Rep. Keith Ellison, the Democratic congressman from Minnesota's Fifth District, had started looking ahead to the next NFL season with great anticipation. He believes Kirk Cousins is a better downfield passer than Case Keenum, expects running back Dalvin Cook will be "awesome" returning from a major knee injury and thinks the Minnesota Vikings have the makings of a Super Bowl contender.

But after the league announced its new policy regarding player protests during the national anthem last week, Ellison decided on a protest of his own. Ellison said he will not watch the NFL next fall, a decision he announced over the weekend on Twitter while wielding the prevalent hashtag #BoycottNFL.

"I hope they change their mind," Ellison said. "I'm a massive football fan."

Ellison's stance exposes a new facet of the NFL's ongoing quandary regarding players, mostly African-American, kneeling or otherwise demonstrating during the pregame playing of the national anthem. The league announced a new policy last week, requiring players to stand if they are on the field for the anthem, but permitting them to remain in the locker room, with teams enabled to make their own punishments and policies and held responsible by the league.

The NFL announced the policy as an attempt to placate fans — many of them influenced by the comments of President Donald Trump, who immediately declared the new NFL policy a personal victory — who turned away from the league because of player demonstrations during the anthem. But in trying to appease Trump and fans angry at protesting players, the league generated some NFL may have shifted unrest, more than eliminated it.

On Twitter over the past week, the phrase #NFLBoycott has seen steady use. How much those tweeters will stay away, or how much NFL they watched in the first place, is unknowable.
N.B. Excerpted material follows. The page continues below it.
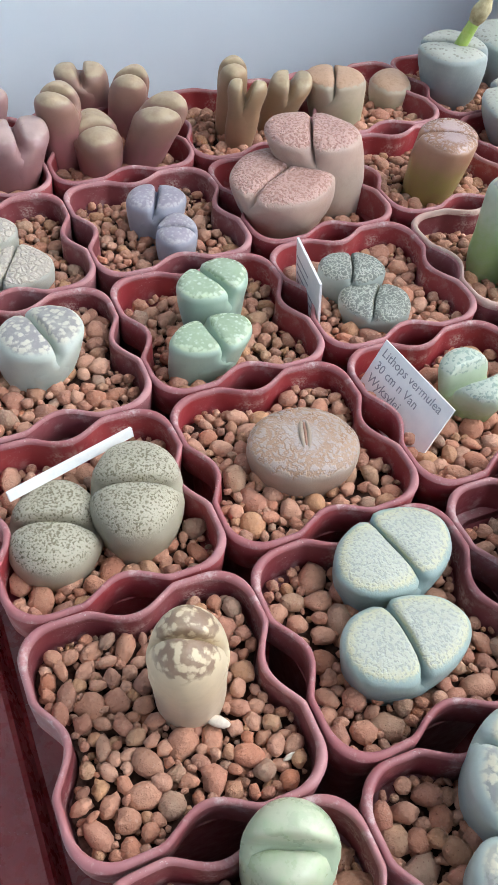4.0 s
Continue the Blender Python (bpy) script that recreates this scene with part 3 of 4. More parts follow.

But as Ellison shows, some will stay away.

"I think that's ironic," Ellison said. "They're not looking at their values, or American values. They're just looking at, which group would they rather suck up to? And they clearly have made their choice. And that's really unfortunate. I wish they would just ask themselves, do we believe in the basic idea that freedom of expression is as American as you can get?"

When Trump inserted himself into the debate last fall, it placed the NFL in a thorny position, wanting to avoid the ire of a president who can rile up his core base like few politicians in recent history but also aligning itself with a polarizing figure who 55 percent of Americans disapprove of, according to last week's Gallup poll. Many fans will draw direct connections between the policy and Trump, which inherently means alienating a portion of its fan base.

"The president of the United States used the power of his office to pressure a group of business people to restrict the rights and the expression of their employees," Ellison said. "This decision by NFL owners was heavily influenced, if not directed, by the president.

"It's not like Colin Kaepernick took a knee, and immediately the NFL started saying this is not our policy, you can't do it. It was the president who started this. It's absolutely undeniable. If a police officer directs a private citizens to punch another private citizen, can the government say, 'Oh, there was no state action.'? Of course they cannot. The state's deeply implicated in that. The president saying they ought to fire players is a clear sign that the government is trying to direct private business owners to restrict and punish employees for what is essentially protected expression."

Because he believes the government effectively bullied a business into forced patriotism, Ellison does not want to partake in the NFL. But he still loves football, and while the Vikings try for a Super Bowl outside of his vision, he'll still partake in the sport.

"I am going to put a whole lot more time and energy into high school and college football this time around," Ellison said. "And I'll be watching that."